● **Goal of the exercise**:
Every line that includes the word "rows" is to be listed.
* start Material supplied *
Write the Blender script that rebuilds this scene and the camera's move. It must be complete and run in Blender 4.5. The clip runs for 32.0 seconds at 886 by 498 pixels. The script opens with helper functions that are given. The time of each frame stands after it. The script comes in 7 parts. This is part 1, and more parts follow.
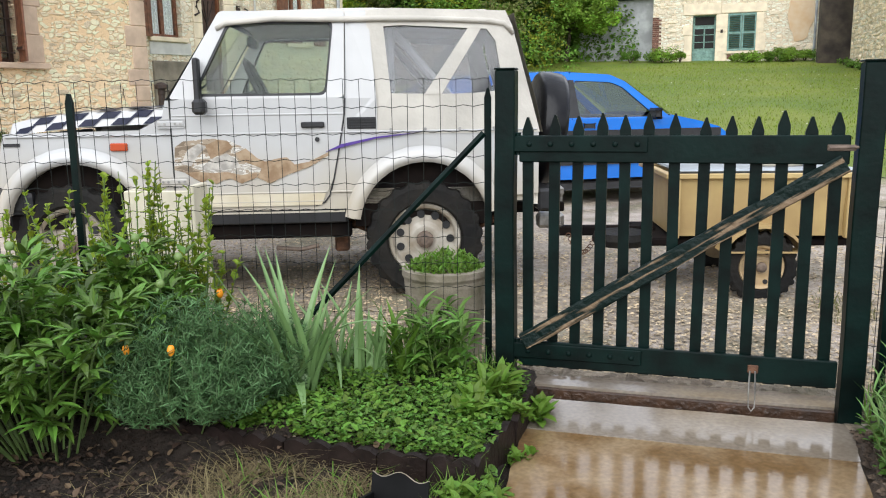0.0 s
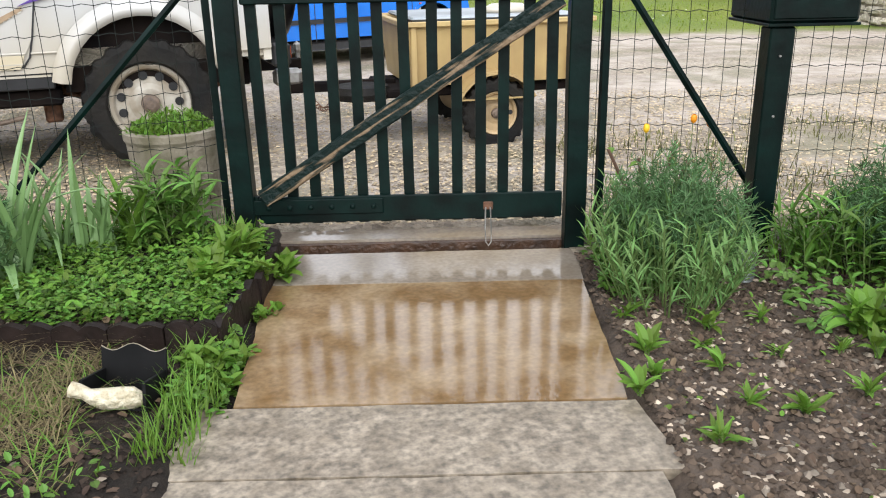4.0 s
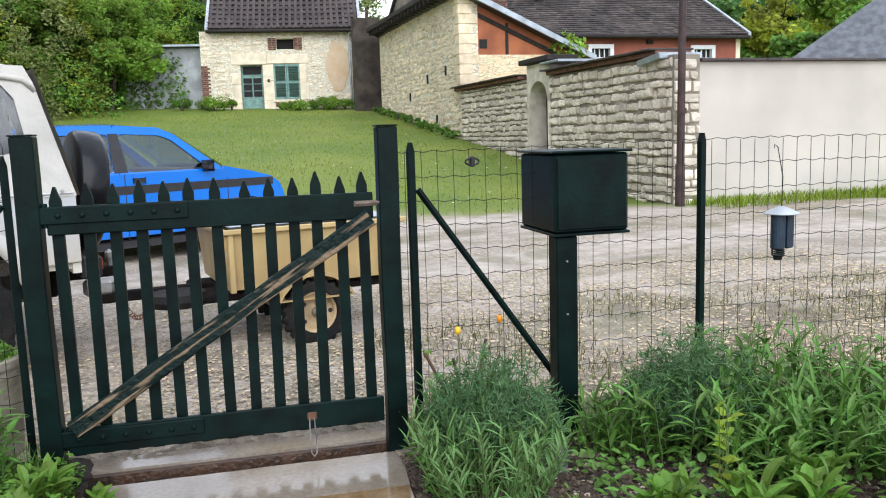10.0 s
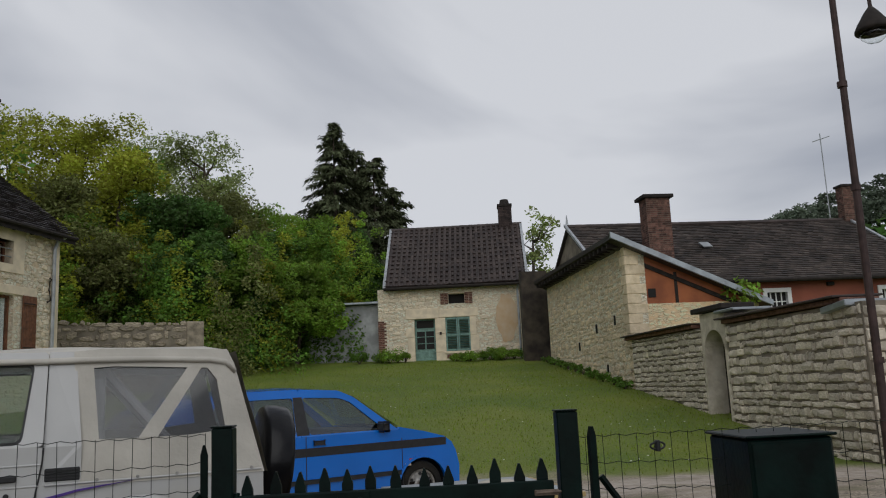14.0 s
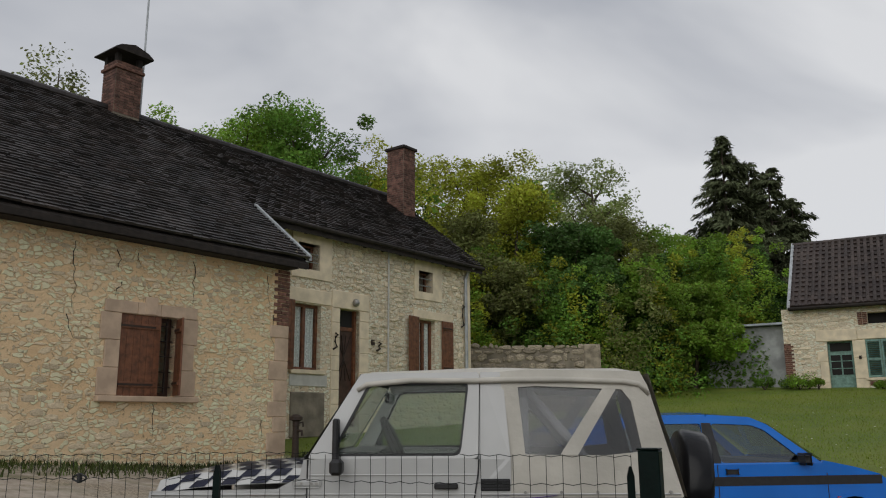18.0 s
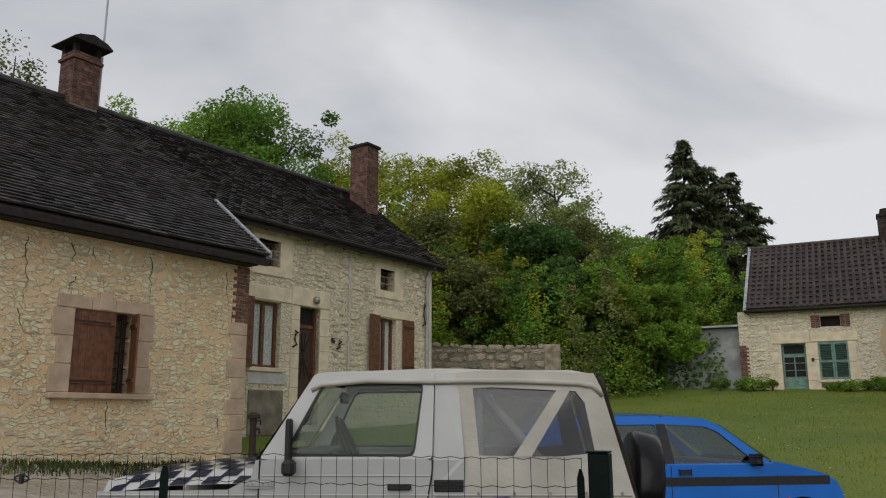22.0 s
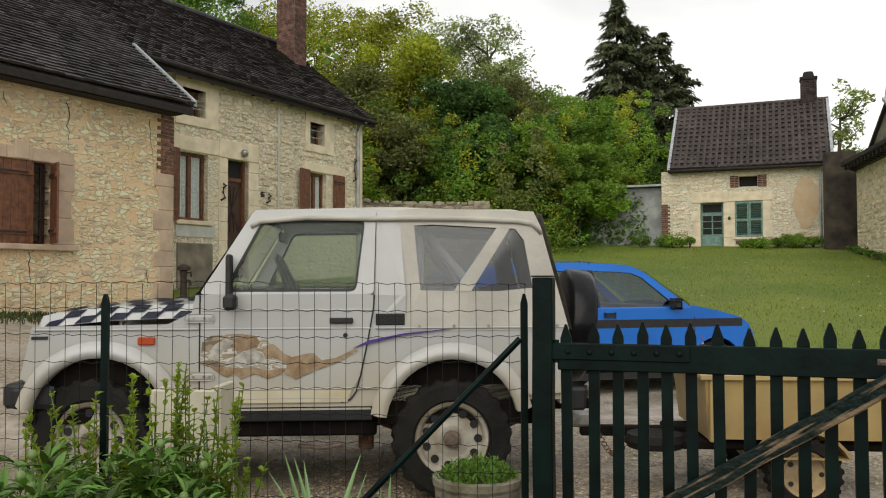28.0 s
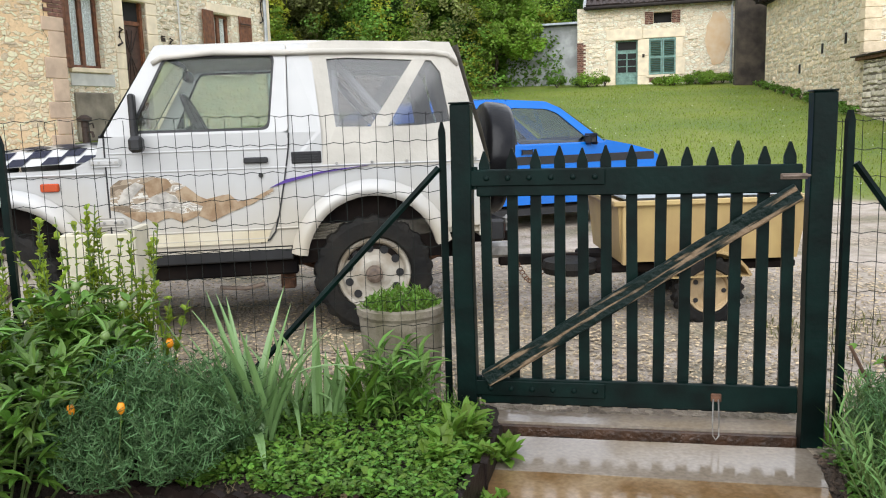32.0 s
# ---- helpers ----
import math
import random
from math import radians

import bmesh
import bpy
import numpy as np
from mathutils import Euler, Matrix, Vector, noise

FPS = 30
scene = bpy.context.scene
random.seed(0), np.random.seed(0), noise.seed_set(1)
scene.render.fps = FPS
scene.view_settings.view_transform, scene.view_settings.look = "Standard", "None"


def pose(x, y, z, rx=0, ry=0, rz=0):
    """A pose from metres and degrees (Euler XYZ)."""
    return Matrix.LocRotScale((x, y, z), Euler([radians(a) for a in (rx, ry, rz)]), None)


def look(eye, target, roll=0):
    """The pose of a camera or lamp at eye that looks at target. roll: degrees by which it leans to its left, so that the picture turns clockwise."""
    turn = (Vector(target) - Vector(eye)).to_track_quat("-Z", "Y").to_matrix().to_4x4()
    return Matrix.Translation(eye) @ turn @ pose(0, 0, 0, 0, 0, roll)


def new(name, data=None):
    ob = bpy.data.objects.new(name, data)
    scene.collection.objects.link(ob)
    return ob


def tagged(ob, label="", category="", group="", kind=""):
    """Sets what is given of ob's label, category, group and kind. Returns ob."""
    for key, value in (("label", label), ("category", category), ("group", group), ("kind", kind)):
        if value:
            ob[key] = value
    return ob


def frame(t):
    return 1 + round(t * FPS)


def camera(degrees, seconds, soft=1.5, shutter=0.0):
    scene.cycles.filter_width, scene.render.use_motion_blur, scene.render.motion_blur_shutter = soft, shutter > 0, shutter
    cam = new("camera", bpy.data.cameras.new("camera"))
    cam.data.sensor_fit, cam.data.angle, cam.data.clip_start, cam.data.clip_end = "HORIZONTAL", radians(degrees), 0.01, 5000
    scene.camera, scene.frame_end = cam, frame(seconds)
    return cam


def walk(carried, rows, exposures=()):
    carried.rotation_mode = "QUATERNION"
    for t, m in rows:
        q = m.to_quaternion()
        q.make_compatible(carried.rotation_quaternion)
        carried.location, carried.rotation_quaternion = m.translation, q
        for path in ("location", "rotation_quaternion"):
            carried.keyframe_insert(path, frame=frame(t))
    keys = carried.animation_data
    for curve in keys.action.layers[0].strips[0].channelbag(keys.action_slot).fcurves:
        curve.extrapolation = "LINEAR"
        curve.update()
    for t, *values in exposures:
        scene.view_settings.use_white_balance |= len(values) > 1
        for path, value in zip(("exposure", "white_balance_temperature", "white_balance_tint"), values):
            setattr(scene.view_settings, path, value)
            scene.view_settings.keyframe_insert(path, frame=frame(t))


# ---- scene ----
LENS = 56.95
PATH = [
    (0.0, -0.018, 0.008, 1.118, -0.18, -10.43, -0.78),
    (0.5, -0.069, 0.052, 1.090, 0.65, -14.00, 0.44),
    (1.0, -0.080, 0.065, 1.086, 0.79, -14.80, 0.36),
    (1.5, -0.052, 0.067, 1.085, 0.60, -15.78, -2.34),
    (2.0, -0.036, 0.071, 1.083, -3.01, -17.33, -2.79),
    (2.5, 0.002, 0.069, 1.060, -7.57, -17.49, -2.11),
    (3.0, 0.044, 0.067, 1.033, -11.63, -19.20, -1.78),
    (3.5, 0.062, 0.066, 1.021, -15.00, -19.56, -1.20),
    (5.5, 0.060, 0.041, 1.046, -23.41, -20.08, -1.75),
    (6.0, 0.070, 0.041, 1.043, -26.33, -20.11, -1.83),
    (6.5, 0.075, 0.030, 1.054, -27.12, -20.11, -3.03),
    (7.0, 0.077, 0.016, 1.072, -28.76, -19.87, -3.22),
    (7.5, 0.070, 0.008, 1.092, -29.00, -15.73, -2.98),
    (8.0, 0.063, -0.001, 1.106, -28.69, -14.50, -2.82),
    (8.5, 0.066, -0.005, 1.132, -28.66, -13.28, -2.39),
    (9.0, 0.064, -0.007, 1.153, -29.61, -10.41, -1.89),
    (9.5, 0.061, -0.009, 1.175, -29.50, -9.75, -1.92),
    (10.0, 0.058, -0.013, 1.182, -29.99, -8.01, -1.80),
    (10.5, 0.054, -0.010, 1.207, -30.05, -7.05, -1.29),
    (11.0, 0.055, -0.006, 1.219, -29.37, -7.48, -0.17),
    (11.5, 0.063, -0.004, 1.243, -28.99, -2.92, -0.51),
    (12.0, 0.057, -0.003, 1.266, -28.01, 1.78, -0.97),
    (12.5, 0.052, -0.009, 1.287, -26.93, 4.41, -1.39),
    (13.0, 0.051, -0.008, 1.302, -25.97, 5.42, -1.82),
    (13.5, 0.046, -0.005, 1.312, -21.34, 8.54, -2.19),
    (14.0, 0.029, -0.004, 1.321, -19.02, 9.55, -2.67),
    (14.5, 0.021, 0.009, 1.322, -13.52, 10.55, -1.91),
    (15.0, 0.015, 0.010, 1.329, -11.28, 11.04, -1.62),
    (15.5, 0.004, 0.012, 1.321, -8.14, 11.36, -1.39),
    (17.5, -0.049, 0.005, 1.328, 3.51, 11.84, -1.25),
    (18.0, -0.066, 0.003, 1.320, 8.11, 11.87, -0.44),
    (18.5, -0.075, -0.002, 1.319, 9.55, 11.87, -0.69),
    (19.0, -0.075, -0.006, 1.326, 9.65, 11.87, -1.03),
    (19.5, -0.063, -0.001, 1.330, 9.46, 11.90, -0.56),
    (20.0, -0.033, 0.005, 1.334, 7.58, 11.87, 0.05),
    (20.5, -0.024, 0.011, 1.337, 5.76, 11.85, 0.32),
    (21.0, -0.026, 0.013, 1.335, 5.52, 11.83, 0.50),
    (21.5, -0.029, 0.015, 1.331, 5.57, 11.73, 0.41),
    (22.0, -0.034, 0.018, 1.332, 5.50, 11.75, -0.11),
    (22.5, -0.034, 0.026, 1.335, 5.34, 11.75, -0.28),
    (23.0, -0.038, 0.028, 1.335, 5.29, 11.65, -0.28),
    (23.5, -0.041, 0.028, 1.328, 5.29, 11.53, -0.41),
    (24.0, -0.045, 0.031, 1.324, 5.23, 11.41, -0.60),
    (24.5, -0.045, 0.030, 1.314, 5.18, 10.94, -0.63),
    (26.5, -0.066, 0.036, 1.274, 4.54, 5.49, 0.14),
    (27.0, -0.078, 0.051, 1.258, 2.25, 3.46, -0.04),
    (27.5, -0.100, 0.065, 1.232, 0.89, 2.05, -0.19),
    (28.0, -0.108, 0.061, 1.217, 0.49, 1.97, -0.14),
    (28.5, -0.110, 0.065, 1.192, -0.12, -1.60, -0.05),
    (29.0, -0.126, 0.071, 1.166, -1.04, -6.56, -0.49),
    (29.5, -0.134, 0.070, 1.162, -0.93, -9.27, -1.72),
    (30.0, -0.124, 0.066, 1.157, -1.15, -8.81, -2.23),
    (30.5, -0.118, 0.073, 1.146, -4.03, -8.86, -1.61),
    (31.0, -0.110, 0.077, 1.149, -4.32, -8.66, -1.70),
    (31.5, -0.102, 0.081, 1.151, -4.72, -8.66, -1.96),
    (32.0, -0.107, 0.085, 1.154, -5.02, -8.81, -1.75),
]
cam = camera(LENS, 32.0, soft=1.1)
EXPOSURES = [(0.0, 0.86, 6150, 10), (1.0, 1.04, 6250, 10), (3.0, 1.05, 6250, 10), (6.0, 1.15, 6000, 10), (7.5, 1.08, 5830, 10), (9.0, 0.98, 5800, 10), (11.0, 0.45, 5950, 10), (12.0, -0.48, 6150, 10), (12.9, -0.75, 6250, 10), (15.0, -0.8, 6270, 10), (19.0, -0.62, 6480, 9), (24.5, -0.58, 6480, 9), (26.5, -0.3, 6800, 7), (28.0, -0.02, 6850, 7), (29.0, 0.5, 6700, 8), (29.8, 0.85, 6450, 10), (32.0, 0.86, 6200, 10)]
walk(cam, [(t, pose(x, y, z, 90 + pitch, 0, yaw) @ pose(0, 0, 0, 0, 0, roll)) for t, x, y, z, yaw, pitch, roll in PATH], EXPOSURES)

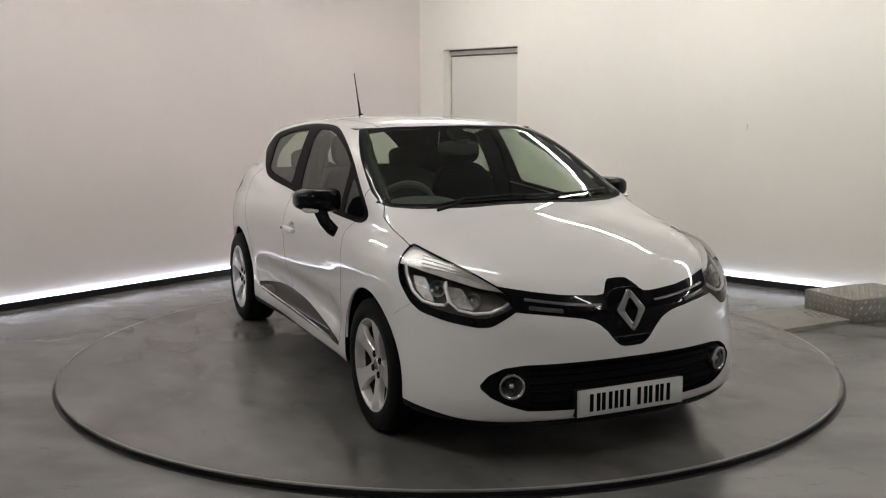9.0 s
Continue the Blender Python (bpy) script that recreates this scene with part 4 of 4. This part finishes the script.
def build_cabin(car):
    def seat(x, y, w=0.5):
        st = new("front_seat")
        st.parent = car
        tagged(st, "dark fabric front seat with a headrest")
        bm = shaped_ball(0.27, w / 2, 0.09, 0.55)
        bmesh.ops.transform(bm, matrix=pose(x + 0.1, y, 0.48, 0, -8), verts=bm.verts)
        part("cushion", bm, M_FABRIC, st)
        bm = shaped_ball(0.075, w / 2, 0.34, 0.6)
        for v in bm.verts:
            v.co.y *= 1 - 0.22 * max(0, v.co.z / 0.34)
        bmesh.ops.transform(bm, matrix=pose(x - 0.24, y, 0.79, 0, -18), verts=bm.verts)
        part("backrest", bm, M_FABRIC, st)
        bm = shaped_ball(0.055, 0.13, 0.105, 0.65)
        bmesh.ops.transform(bm, matrix=pose(x - 0.355, y, 1.205, 0, -12), verts=bm.verts)
        part("headrest", bm, M_FABRIC, st)
    seat(0.08, 0.36)
    seat(0.08, -0.36)
    bench = new("rear_bench")
    bench.parent = car
    tagged(bench, "dark fabric rear bench with headrests")
    bm = shaped_ball(0.25, 0.62, 0.1, 0.5)
    bmesh.ops.transform(bm, matrix=pose(-0.72, 0, 0.5, 0, -8), verts=bm.verts)
    part("cushion", bm, M_FABRIC, bench)
    bm = shaped_ball(0.08, 0.62, 0.3, 0.5)
    bmesh.ops.transform(bm, matrix=pose(-1.08, 0, 0.76, 0, -16), verts=bm.verts)
    part("backrest", bm, M_FABRIC, bench)
    for y in (0.36, -0.36):
        bm = shaped_ball(0.05, 0.13, 0.075, 0.6)
        bmesh.ops.transform(bm, matrix=pose(-1.165, y, 1.105, 0, -10), verts=bm.verts)
        part("headrest", bm, M_FABRIC, bench)
    # dashboard with hood over the dials
    bm = bmesh.new()
    prof = [(1.16, 0.93), (1.02, 0.965), (0.85, 0.955), (0.74, 0.92), (0.68, 0.86), (0.70, 0.7), (0.8, 0.5), (1.16, 0.5)]
    cols = [[bm.verts.new((x, y, z - 0.04 * y * y)) for x, z in prof] for y in np.linspace(-0.66, 0.66, 15)]
    for a, b in zip(cols, cols[1:]):
        for k in range(len(prof)):
            j = (k + 1) % len(prof)
            bm.faces.new((a[k], a[j], b[j], b[k]))
    bm.faces.new(cols[0])
    bm.faces.new(cols[-1])
    dash = part("dashboard", bm, M_DASH, car, "dark grained dashboard")
    bm = shaped_ball(0.13, 0.2, 0.06, 0.8)
    bmesh.ops.transform(bm, matrix=pose(0.78, -0.36, 0.95), verts=bm.verts)
    part("dial_hood", bm, M_DASH, dash)
    # steering wheel on the car's right
    wm = pose(0.52, -0.36, 0.90, 0, -64, 0)
    ring = [wm @ Vector((0.18 * math.cos(a), 0.18 * math.sin(a), 0)) for a in np.linspace(0, 2 * math.pi, 33)[:-1]]
    wheel = part("steering_wheel", tube_bm(ring, 0.018, 8, closed=True), M_DASH, car, "dark steering wheel")
    bm = shaped_ball(0.07, 0.075, 0.03, 0.8, 10)
    bmesh.ops.transform(bm, matrix=wm, verts=bm.verts)
    part("airbag_boss", bm, M_DASH, wheel)
    for a in (0, 90, 180):
        e = wm @ Vector((0.18 * math.sin(radians(a)) * 0 + 0.17 * math.cos(radians(a + 90)), 0.17 * math.sin(radians(a + 90)), 0))
        part("wheel_spoke", tube_bm([wm @ Vector((0, 0, 0)), e], 0.016, 6), M_DASH, wheel)
    # rear-view mirror, sun sensor housing
    bm = shaped_ball(0.028, 0.125, 0.04, 0.7, 12)
    bmesh.ops.transform(bm, matrix=pose(0.465, 0.0, 1.238), verts=bm.verts)
    rv = part("inner_mirror", bm, M_DASH, car, "black rear-view mirror")
    part("mirror_stem", tube_bm([(0.475, 0, 1.25), (0.47, 0, 1.315)], 0.014, 8), M_DASH, rv)
    bm = shaped_ball(0.075, 0.055, 0.02, 0.65, 12)
    bmesh.ops.transform(bm, matrix=pose(0.46, 0.0, 1.307, 0, 24), verts=bm.verts)
    part("sensor_cover", bm, M_LINER, rv, "black sensor cover on the glass")
    # trims on the inside of the pillars
    for s in (1, -1):
        part("pillar_trim", tube_bm([(0.92, s * 0.615, 1.0), (0.72, s * 0.585, 1.12), (0.5, s * 0.545, 1.235), (0.3, s * 0.495, 1.318)], 0.03, 8), M_FABRIC, car, "dark inner windscreen pillar trim")
        part("pillar_trim", tube_bm([(-0.22, s * 0.66, 0.75), (-0.24, s * 0.645, 1.0), (-0.26, s * 0.585, 1.18), (-0.28, s * 0.52, 1.315)], 0.055, 8), M_FABRIC, car, "dark inner centre pillar trim")
    # headlining and cabin floor
    V = []
    xs, ys = np.linspace(-1.5, 0.28, 16), np.linspace(-0.48, 0.48, 11)
    for x in xs:
        for y in ys:
            V.append((x, y, float(ROOF(np.array(x)) - 0.10 * y * y - 0.22 * y**4) - 0.045))
    F = [(i * 11 + j, i * 11 + j + 1, (i + 1) * 11 + j + 1, (i + 1) * 11 + j) for i in range(15) for j in range(10)]
    mesh_ob("headlining", V, F, M_LINER, car, "dark roof lining")
    part("cabin_floor", box_bm((-1.5, -0.66, 0.32), (0.95, 0.66, 0.36)), M_LINER, car, "black cabin floor")
    for s in (1, -1):
        part("sun_visor", box_bm((0.14, s * 0.36 - 0.18, 1.335), (0.3, s * 0.36 + 0.18, 1.348), None, 0.005), M_DASH, car, "folded dark sun visor")


car = build_car()


def motions():
    ox, oy = -0.0508, -0.1265
    walk(turntable, [(t, pose(0, 0, 0, 0, 0, a)) for t, a in TURN])
    walk(car, [(t, pose(0, 0, 0, 0, 0, a) @ pose(ox, oy, 0)) for t, a in TURN])


motions()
* end Material supplied *
● **Answer for the task**:
def walk(carried, rows, exposures=()):
    for t, m in rows:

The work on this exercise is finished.